Quito.- El ecuatoriano Olmedo Quimbita, conocido en el mundo artístico como el «pintor de la luz», ha llevado a una veintena de países su particular representación de los sentimientos, marcada por delicados trazos y colores que emanan felicidad y ternura, incluso en hechos tan dolorosos como la migración.
Nacido hace 55 años en la ciudad andina de Latacunga (centro), Quimbita tenía siete cuando se encontró con la pintura, un amor a primera vista que ha nutrido desde entonces su alma y su bolsillo pues, a diferencia de otros artistas, agradece poder vivir de su arte con holgura.
«Se puede vivir del arte, lo que no se puede es pintar para vender.
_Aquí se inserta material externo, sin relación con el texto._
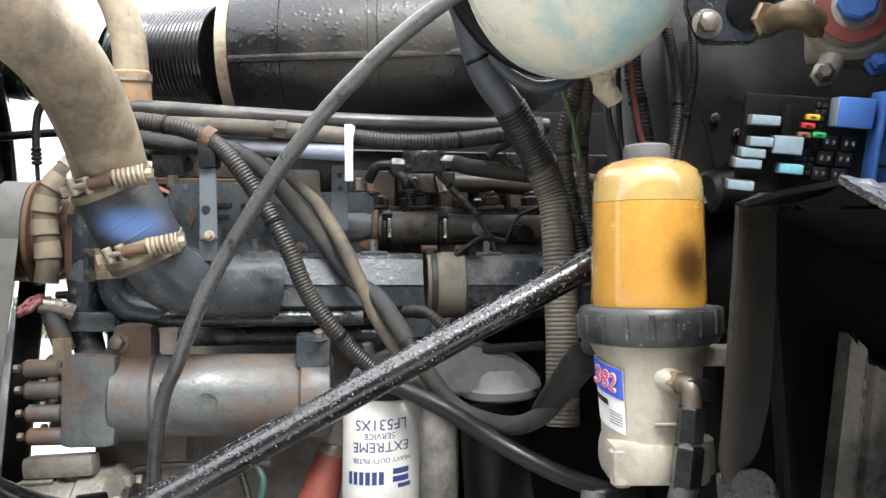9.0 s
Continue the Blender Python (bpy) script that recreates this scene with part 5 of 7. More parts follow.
# ---- clutter on the head, dark and oily ----
def head_clutter():
    rnd = random.Random(21)
    for k in range(6):
        x = -1.19 + k * 0.125
        t = thing("rocker_cover", "oily black rocker cover with bolts along the head", "engine cover", ev(x, -0.15, 1.56), "rocker covers")
        part("cover", box(ev(x, -0.145, 1.585), (0.112, 0.15, 0.075), (0, ETILT, EYAW), 0.012), ENGINE_DARK, t)
        part("flange", box(ev(x, -0.16, 1.552), (0.12, 0.19, 0.014), (0, ETILT, EYAW), 0.004), ENGINE_DK2, t)
        for dx in (-0.045, 0.045):
            part("bolt", bolt(ev(x + dx, -0.238, 1.558), (0, -0.3, 1), 0.009, 0.016), rnd.choice((RUSTY, STEEL, ENGINE_DARK)), t)
    # hexagon heads standing on the head flange, and the long cast flange below them
    for x, m in ((-1.03, ENGINE_DARK), (-0.955, ENGINE_DARK), (-0.842, RUSTY), (-0.778, RUSTY), (-0.72, ENGINE_DARK)):
        z = 1.531 - 0.068 * (x + 0.95)
        t = thing("head_stud", "large oily hexagon nut on the cylinder head", "nut", (x, -0.25, z), "head nuts")
        part("washer", rod((x, -0.25, z), (x, -0.25, z + 0.006), 0.021, seg=20, bev=0.001), m, t)
        part("nut", rod((x, -0.25, z + 0.006), (x, -0.25, z + 0.022), 0.0155, seg=6, bev=0.002), ENGINE_DARK, t)
        part("stud", rod((x, -0.25, z + 0.022), (x, -0.25, z + 0.03), 0.008, seg=10, bev=0.002), ENGINE_DARK, t)
    t = thing("rusty_union", "rusty round union with a stub on the cylinder head", "union", (-0.75, -0.285, 1.54))
    part("ring", lathe([(0.006, -0.006), (0.014, -0.005), (0.015, 0.0), (0.014, 0.005), (0.006, 0.006)], (-0.752, -0.285, 1.543), (0.5, -0.7, 0.4), 18), RUSTY, t)
    part("stub", tube([(-0.752, -0.285, 1.543), (-0.737, -0.28, 1.53), (-0.72, -0.27, 1.527)], 0.008, 10), RUSTY, t)
    t = thing("sensor_plug", "black plug with a coiled lead low on the head", "plug", (-0.82, -0.3, 1.46))
    part("plug", box((-0.8, -0.29, 1.482), (0.03, 0.024, 0.022), (0, 20, 10), 0.005), BLACK, t)
    part("ring", lathe([(0.009, -0.003), (0.014, -0.002), (0.014, 0.002), (0.009, 0.003)], (-0.795, -0.305, 1.48), (0.2, -1, 0.1), 20), BLACK, t)
    part("lead", tube([(-0.825, -0.3, 1.47), (-0.812, -0.302, 1.495), (-0.797, -0.3, 1.511), (-0.765, -0.295, 1.52), (-0.735, -0.29, 1.5195), (-0.715, -0.285, 1.507), (-0.71, -0.28, 1.48)], 0.0026, 8), RUBBER, t)
    part("tail", tube([(-0.905, -0.31, 1.452), (-0.885, -0.31, 1.465), (-0.86, -0.305, 1.478), (-0.825, -0.3, 1.47)], 0.0045, 10), RUBBER, t)
    t = thing("temperature_sender", "dull zinc sender standing on the manifold end", "sender", (-0.71, -0.3, 1.46))
    part("hex", rod((-0.712, -0.3, 1.452), (-0.712, -0.3, 1.47), 0.015, seg=6, bev=0.002), ZINC, t)
    part("body", rod((-0.712, -0.3, 1.47), (-0.712, -0.3, 1.5), 0.0085, seg=14, bev=0.002), ENGINE_DARK, t)
    part("tip", rod((-0.712, -0.3, 1.5), (-0.712, -0.3, 1.512), 0.005, seg=10, bev=0.001), BLACK, t)
    # block added to cover the bright gap beside the alternator
    t = thing("front_mount", "greasy grey block added to fill the gap behind the alternator", "engine mount", (-1.4, -0.3, 1.2))
    part("casting", box((-1.4, -0.3, 1.2), (0.14, 0.14, 0.22), (0, ETILT, EYAW), 0.02), BLOCK, t)
    # bolts and casting ribs on the manifold and the housing
    t = thing("manifold_brace", "blue-grey cast brace with bolts under the manifold", "bracket", ev(-1.0, -0.35, 1.36))
    part("brace", box(ev(-0.97, -0.35, 1.365), (0.1, 0.04, 0.03), (0, ETILT, EYAW), 0.006), ENGINE, t)
    for dx in (-0.035, 0.035):
        part("bolt", bolt(ev(-0.97 + dx, -0.372, 1.366), (0, -1, 0), 0.009, 0.012), STEEL, t)
    for x in (-1.32, -1.27, -1.215, -1.15, -1.09, -1.045):
        t = thing("housing_bolt", "rusty hexagon bolt on the cast housing", "bolt", (x, -0.286, 1.478), "housing bolts")
        part("head", bolt((x, -0.286, 1.478), (0, -1, 0), 0.008, 0.01), rnd.choice((RUSTY, STEEL)), t)
    for x in (-1.36, -1.2, -1.06):
        t = thing("stud", "short bright stud with a nut on the housing top", "bolt", ev(x, -0.24, 1.59), "housing bolts")
        part("stud", bolt(ev(x, -0.235, 1.585), (0, 0, 1), 0.009, 0.02), rnd.choice((STEEL, RUSTY)), t)


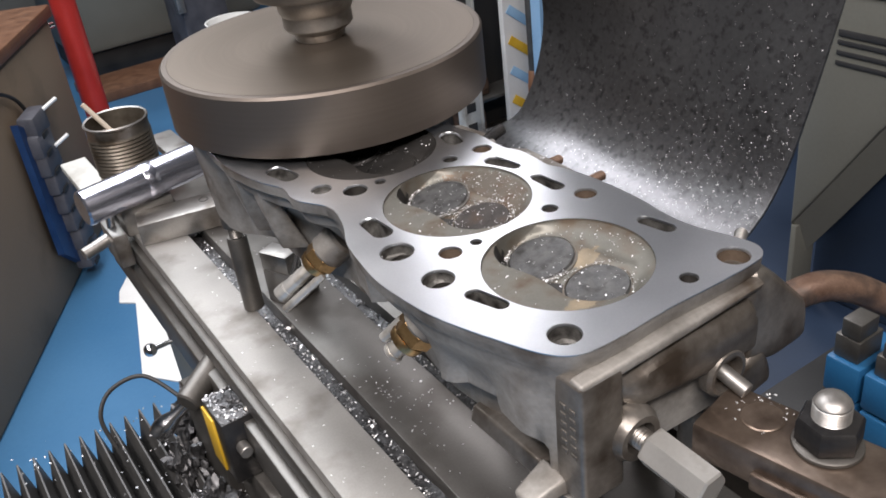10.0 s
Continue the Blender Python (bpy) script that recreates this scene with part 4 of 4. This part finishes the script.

Uno debe ser auténtico, crear, dejar sus sentimientos, plasmados ahí y el resto va a pasar, el resto viene automáticamente sin pensar en negocio ni en ventas», dice en una entrevista con Efe.
De su paleta han salido unas 2.000 obras que han sido exhibidas en exposiciones individuales en países como Egipto, Jordania, Paraguay, Inglaterra, Israel, Austria, República Checa, España, Francia, México, Paraguay, Brasil y Costa Rica.
Encajada en el simbolismo latinoamericano, su obra no es costumbrista ni ofrece paisajes cotidianos, pero brinda al espectador un mundo imaginativo de realidades locales con el que el pintor marca su impronta en la denuncia de fenómenos sociales, y entre ellos la migración.
La salida de miles de ecuatorianos a inicios del año 2000, cuando huían de una de las peores crisis financieras que ha sufrido el país, ha quedado plasmada en su obra «Los emigrantes», en la que cuerpos humanos van tomando formas de gallos que alzan el vuelo.
El peso y el esfuerzo que supone la migración lo refleja en unas cajas que alzan los protagonistas de la obra, en la que el movimiento se representa en unas ruedas y en el vuelo de los animales, como en su época lo hicieron los migrantes en los aviones.
Caminante del mundo, Venezuela fue el primer país que lo acogió y donde vivió una de la épocas más «tormentosas» de su vida artística al encontrarse con la particular luz que ofrece la cercanía de Caracas con el mar Caribe.
Con su retina acostumbrada a la luz andina y los colores grisáceos, confiesa a Efe que sufrió «un choque» cuando en la capital venezolana vio que «todo era luz y más luz».
«Quería pintar las calles de Caracas y me salía una de Latacunga», sentencia al referirse a su ciudad natal.
Cada mañana, durante más de un año, intentó captar la luz tropical del Caribe y cuando lo logró, emprendió una fusión que derivó en su apelativo artístico: «el pintor de la luz».
«Por eso para mi la sinfonía es muy fácil, pasar del bien gris (casi negro) al gris y llegar a la parte lumínica», explica el pintor, optimista confeso, de figura delgada y un hablar pausado.
Y se declara «un ser humano normal, con los sentimientos como todos, con tristezas, alegrías», si bien asegura que nunca se ha identificado «con pintar la depresión o una tragedia» porque: «Eso me molesta».
Sí pinta «sentimientos» y su obra tiene marcadas etapas de su vida como la erótica, o aquella en la que le eclipsó la Amazonía y el período de la migración que desgarró a su país.
Apegado a pintar «todo lo positivo», prioriza en llamativos tonos de rosa, azul, rojo, naranja o verde en sus obras, en las que flores, siluetas (en su mayor parte femeninas), caballos, toros o gallos, entre otros, regalan al espectador sensaciones de ternura en una exquisita combinación estética.
De su años de ir y venir por Europa, entre 1997 y 2010, Quimbita también agradece el haberle permitido valorar más a su Ecuador natal, lo que le llevó eventualmente a radicarse en la costa del país andino tras haber recorrido mundos.
Allí, con el mar como telón de fondo, se enfoca ahora en una nueva etapa artística: «pintar solo con luz».
«Ya no uso colores porque estoy pintando la niñez y la niñez no es color, es pureza en todos los sentidos, el máximo esplendor del ser humano», señala sobre una etapa marcada por el blanco.
Pasar de la diversidad del color al blanco, ha sido para él como entrar en un «maravilloso mundo espiritual», al que dice que llegó impulsado por la sencillez y frescura que su pequeña hija Sofía le regala a diario.
Con esta nueva caligrafía pictórica, en la que con trazos lineales y estilizados quiere plasmar en su arte «la voz del silencio», el artista ecuatoriano se prepara para exponer el próximo año en Puerto Rico y espera poder hacerlo también, de nuevo, en Brasil y México.